The question, of course, then becomes one of scale and standards. Ideally, this notional ratings agency would have a fixed and transparent set of criteria by which it gives its ratings, as well as a database that would maintain a record of the ratings the agency has handed out. This database and set of guidelines would not necessarily be something easily explicable to the individual consumer (whose interest in the financial markets tends to be at best vague, not without reason). But it would create a degree of transparency, making it easier for activists and investigative journalists to hold this international agency to account. It isn’t hard to imagine a coherent and sustained international progressive campaign being able to get the G20 to sign up to such an organisation, with the possibility that signing up to it eventually becomes a requirement of joining organisations such as the WTO. And if, in this scenario, certain countries choose to leave the WTO to take advantage of looser ratings regulation available outside of that framework, that is something that international lenders and borrowers could in turn take into account when considering securities offered up for sale in those jurisdictions.

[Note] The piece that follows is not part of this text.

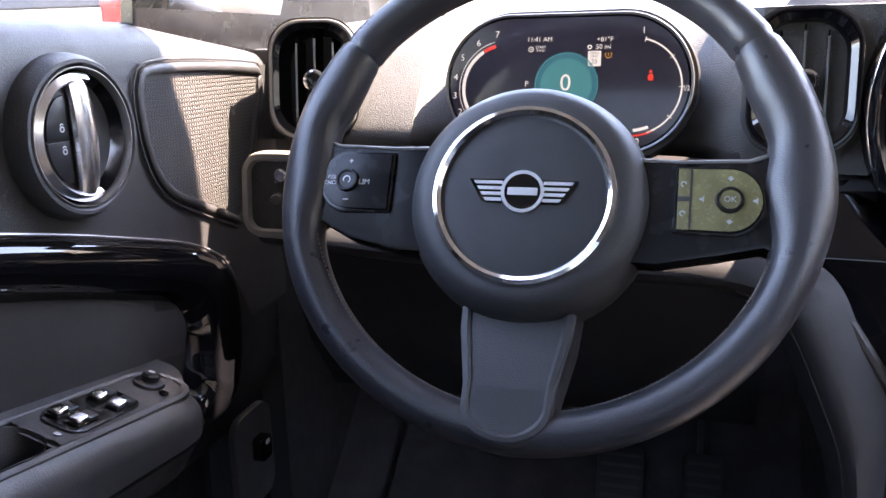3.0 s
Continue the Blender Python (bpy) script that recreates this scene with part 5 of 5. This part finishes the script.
# ---- light switch panel and footwell things ----
def build_small():
    lp = thing("light_switch_panel", (-0.663, 0.086, 0.66), "headlamp switch panel with a satin grey surround", "switch panel")
    M = frame_at((-0.663, 0.086, 0.700), (1, 0, 0), (0, 0.10, 1))
    o = rrect(0.074, 0.086, 0.022, 6)
    part("surround", ring_band(o, grow([(p.x, p.y) for p in o], -0.011), M, -0.01, 0.007), SURROUND, lp, "rounded satin surround")
    part("panel", slab(grow([(p.x, p.y) for p in o], -0.010), M, 0.002, z=-0.001), GRILLE, lp, "finely perforated switch panel")
    for x, y in ((0.006, 0.020), (0.002, -0.004)):
        K = M @ Matrix.Translation((x, y, 0))
        part("button", lathe([(0, 0.007), (0.005, 0.007), (0.0065, 0.0055), (0.007, 0.0)], K, 20), CHROME if y > 0 else BEAD, lp, "small round switch button")

    hl = thing("hood_release", (-0.715, 0.09, 0.40), "black hood release lever on the kick panel", "hood release")
    m = frame_at((-0.716, 0.08, 0.415), (0, 1, 0), (0, 0, 1))
    part("bracket", slab(rrect(0.075, 0.11, 0.02), m, 0.008, 0.002), DARK, hl, "black kick panel cover")
    part("lever", slab(rrect(0.022, 0.026, 0.005), m @ Matrix.Translation((0.005, 0.01, 0)), 0.014, 0.003, z=0.006), GLOSS, hl)
    part("mark", slab(rrect(0.008, 0.005, 0.0015), m @ Matrix.Translation((0.005, 0.018, 0)), 0.0005, z=0.0202), GREYPRINT, hl)

    for x, w, nm in ((-0.34, 0.045, "brake pedal"), (-0.24, 0.035, "accelerator pedal")):
        pd = thing("pedal", (x, 0.34, 0.25), "black rubber " + nm + " in the footwell", "pedal", "pedals")
        m = frame_at((x, 0.335, 0.30), (1, 0, 0), (0, 0.5, 0.86))
        part("pad", slab(rrect(w * 1.3, 0.075, 0.008), m, 0.008, 0.002), DARK, pd, "ribbed pedal pad")
        for k in range(5):
            part("rib", slab(rrect(w * 1.1, 0.004, 0.001), m @ Matrix.Translation((0, -0.026 + 0.013 * k, 0)), 0.002, z=0.008), LOWER, pd)
        part("arm", tube([(x, 0.36, 0.31), (x, 0.46, 0.42), (x, 0.55, 0.62)], 0.008, n=8), LOWER, pd)

    # floor mats; the passenger's lies under crumpled film
    for s, lab in ((-1, "black carpet floor mat in the driver footwell"), (1, "black carpet floor mat in the passenger footwell")):
        rows = []
        for k in range(13):
            x = s * 0.44 - 0.20 + 0.40 * k / 12
            rows.append([(x, y, z + 0.016) for y, z in ((-0.35, 0.10), (-0.1, 0.10), (0.05, 0.112), (0.20, 0.172), (0.30, 0.245), (0.40, 0.325), (0.46, 0.372))])
        tagged(part("floor_mat", loft(rows), CARPET), lab, "floor mat", "floor mats")
    rows = []
    random.seed(3)
    for k in range(90):
        x = 0.25 + 0.36 * k / 89
        row = []
        for j in range(60):
            y = -0.05 + 0.46 * j / 59
            z = table([(-0.35, 0.10), (0.05, 0.112), (0.20, 0.172), (0.36, 0.293), (0.46, 0.372)], y) + 0.026
            f = 1 - abs(noise.noise((x * 22 + y * 9, y * 6, 3.0)))
            g = 1 - abs(noise.noise((x * 55 + y * 14, y * 16, 1.0)))
            row.append((x, y, z + 0.018 * f ** 5 + 0.012 * g ** 5))
        rows.append(row)
    tagged(part("protective_film", loft(rows), FILM), "crumpled clear protective film over the passenger mat", "plastic film")


def build_door_film():
    """Loose film with drawn-in sheen streaks, left over the passenger door's map pocket."""
    rows = []
    for k in range(50):
        y = -0.03 + 0.185 * k / 49
        low = 0.362 + 0.075 * abs((y - 0.07) / 0.10) ** 4 + 0.008 * noise.noise((y * 24, 0, 2))
        top = 0.492 - 0.03 * abs((y - 0.06) / 0.10) ** 4
        rows.append([(0.775 - 0.004 * noise.noise((y * 45, z * 6, 1.0)) + 0.006 * (0.47 - z) / 0.1, y, z) for z in [top + (low - top) * j / 11 for j in range(12)]])
    tagged(part("door_film", loft(rows), HAZE), "loose protective film with painted sheen streaks over the door pocket", "plastic film")


# ---- outside ----
def vehicle(x, y, z, turn, paint, label, glassy):
    v = thing("parked_car", (x, y, z), label, "car", "parked vehicles")
    M = pose(x, y, z, 0, 0, turn)
    prof = [(-2.2, 0.35), (-2.27, 0.75), (-2.22, 1.10), (-1.85, 1.62), (0.55, 1.66), (1.25, 1.12), (2.2, 0.98), (2.25, 0.6), (2.2, 0.35)]
    rows = []
    for u in (-0.92, -0.86, -0.6, 0, 0.6, 0.86, 0.92):
        k = 1 if abs(u) < 0.9 else 0.97
        rows.append([M @ Vector((u * (1 - 0.16 * max(0, c - 1.05)), a * k, (c - 0.35) * k + 0.35)) for a, c in prof])
    part("body", loft(rows, close_v=True, caps=True), paint, v)
    for s in (-1, 1):
        part("side_window", prism([M @ Vector((s * 0.905, a, c)) for a, c in ((-1.95, 1.15), (-1.72, 1.52), (0.45, 1.56), (1.0, 1.15))], M.to_3x3() @ Vector((s * 0.01, 0, 0))), glassy, v)
        part("tail_light", prism([M @ Vector((s * 0.90, -2.22, c)) for c in (0.98, 1.30)] + [M @ Vector((s * 0.62, -2.21, c)) for c in (1.22, 1.02)], M.to_3x3() @ Vector((0, -0.03, 0)), 0.01), TAIL, v, "red tail light")
        for a in (-1.4, 1.4):
            C = M @ Matrix.Translation((s * 0.80, a, 0.36)) @ pose(0, 0, 0, 0, 90 * s, 0)
            w = part("wheel", lathe([(0.23, 0.10), (0.30, 0.12), (0.36, 0.09), (0.36, -0.08), (0.2, -0.1)], C, 28), DARK, v)
            part("rim", lathe([(0.0, 0.09), (0.08, 0.10), (0.20, 0.09), (0.235, 0.115)], C, 20), CHROME, w)


    part("rear_window", prism([M @ Vector((x, y_, z_)) for x, y_, z_ in ((-0.68, -2.20, 1.14), (0.68, -2.20, 1.14), (0.60, -1.90, 1.56), (-0.60, -1.90, 1.56))], M.to_3x3() @ Vector((0, -0.02, 0.01)), 0.004), glassy, v)
    part("rear_bumper", prism([M @ Vector((x, -2.24, z_)) for x, z_ in ((-0.86, 0.38), (0.86, 0.38), (0.86, 0.66), (-0.86, 0.66))], M.to_3x3() @ Vector((0, -0.09, 0)), 0.03), LOWER, v, "dark rear bumper")


def build_outside():
    g = part("ground", loft([[(x, y, GROUND + SLOPE * y) for y in (-400, -60, -20, -5, 0, 5, 20, 60, 400)] for x in (-400, -60, -10, 0, 10, 60, 400)]), ASPHALT)
    tagged(g, "grey asphalt parking lot", "ground", kind="structure")
    gz = lambda y: GROUND + SLOPE * y
    vehicle(-0.6, 11.0, gz(11.0), 88, CARPAINT_W, "white parked pickup seen over the dashboard", DARK)
    vehicle(-4.2, 5.5, gz(5.5), 4, CARPAINT_W, "white parked car with red tail lights", DARK)
    vehicle(4.6, 9.5, gz(9.5), 80, CARPAINT_G, "silver parked car beyond the windshield", DARK)
    # building over the lot
    b = thing("warehouse", (11, -6, gz(-6)), "beige low warehouse beside the lot", "building")
    part("wall", box(12, 22, -30, 6, gz(-6), gz(-6) + 6.5), WALLPAINT, b, "beige wall")
    part("roof", box(11.7, 22.3, -30.3, 6.3, gz(-6) + 6.5, gz(-6) + 6.9), LOWER, b)
    for k in range(8):
        part("window", box(11.95, 12.05, -27 + 4 * k, -25.2 + 4 * k, gz(-6) + 1.2, gz(-6) + 2.6), GLOSS, b, smooth=False)
    w = thing("brick_wall", (-9, 6, gz(6)), "low grey brick wall behind the parked cars", "wall")
    part("wall", box(-9.4, -9.1, -8, 26, gz(0) - 0.3, gz(10) + 1.7), WALLBRICK, w)
    random.seed(11)
    for x, y, h in ((-7.5, 24, 6.5), (-1.5, 27, 6.0), (4.5, 25, 7.0), (10, 28, 6.0)):
        t = thing("tree", (x, y, gz(y)), "olive green parking lot tree", "tree", "lot trees")
        part("trunk", tube([(x, y, gz(y)), (x + 0.1, y, gz(y) + h * 0.3), (x - 0.1, y + 0.1, gz(y) + h * 0.65)], [0.18, 0.13, 0.05], n=8), BARK, t)
        bm = bmesh.new()
        for k in range(2600):
            a, e = random.uniform(0, 6.283), random.uniform(-0.7, 1.5)
            r = h * 0.32 * random.uniform(0.35, 1.0) ** 0.5 * (1 + 0.25 * math.sin(3 * a + k % 5))
            o = Vector((x + r * math.cos(a) * math.cos(e), y + r * math.sin(a) * math.cos(e), gz(y) + h * 0.66 + r * 0.8 * math.sin(e)))
            d1 = Vector((random.gauss(0, 1), random.gauss(0, 1), random.gauss(0, 1))).normalized() * 0.14
            d2 = d1.orthogonal().normalized() * 0.08
            bm.faces.new([bm.verts.new(o + d1), bm.verts.new(o + d2), bm.verts.new(o - d1), bm.verts.new(o - d2)])
        part("crown", bm, LEAF, t, smooth=False)


TAIL = mat("red_lens", (0.5, 0.01, 0.012), 0.12, coat=0.5)
CARPAINT_W = mat("white_car_paint", (0.75, 0.75, 0.76), 0.2, coat=0.6, vary=0.03, patch=2)
CARPAINT_G = mat("silver_car_paint", (0.42, 0.43, 0.45), 0.25, metal=0.5, coat=0.6, vary=0.03, patch=2)
WALLPAINT = mat("beige_stucco", (0.48, 0.43, 0.36), 0.9, grain=0.6, size=8, kind="noise", patch=1)
WALLBRICK = mat("grey_block", (0.30, 0.27, 0.25), 0.9, grain=0.8, size=12, kind="noise", patch=2, vary=0.25)
BARK = mat("bark", (0.12, 0.09, 0.06), 0.9, grain=1.0, size=40, kind="noise", patch=5, vary=0.3)
LEAF = mat("olive_leaves", (0.085, 0.095, 0.035), 0.6, vary=0.4, patch=3)

build_shell()
build_dash()
build_glovebox()
build_door(-1, "driver")
build_door(1, "passenger")
build_wheel()
build_cluster()
build_display()
build_climate()
build_toggles()
build_vent(-0.643, 0.142, 0.807, 0.074, 0.104, 0.004, 0, 12, "round-cornered outer air vent with chrome knob", 0.004, SURROUND, SATIN)
build_vent(-0.194, 0.140, 0.803, 0.074, 0.106, 0.002, 0, 0, "round-cornered centre air vent with chrome knob")
build_vent(0.190, 0.140, 0.808, 0.074, 0.106, 0.022, 0, 0, "round-cornered centre air vent, slats turned aside", 0.012)
build_vent(0.612, 0.112, 0.806, 0.074, 0.104, 0.004, 8, -8, "round-cornered outer air vent with chrome knob", 0.007)
build_small()
build_door_film()
build_seat(0.37, -0.498, "dark leatherette passenger seat with red piping", "front seats")
build_seat(-0.40, -0.78, "dark leatherette driver seat with red piping", "front seats")
build_outside()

Contrary to some more excitable predictions, the full collapse of capitalism and the financial markets does not seem imminent. In that context, it behooves progressives to put serious thought into how to better regulate global capitalism and direct it down what might be described as more responsible avenues. A global ratings agency along the lines proposed here would not end the risk of financial crisis, but it would mitigate it and provide a means whereby national crises could be better contained.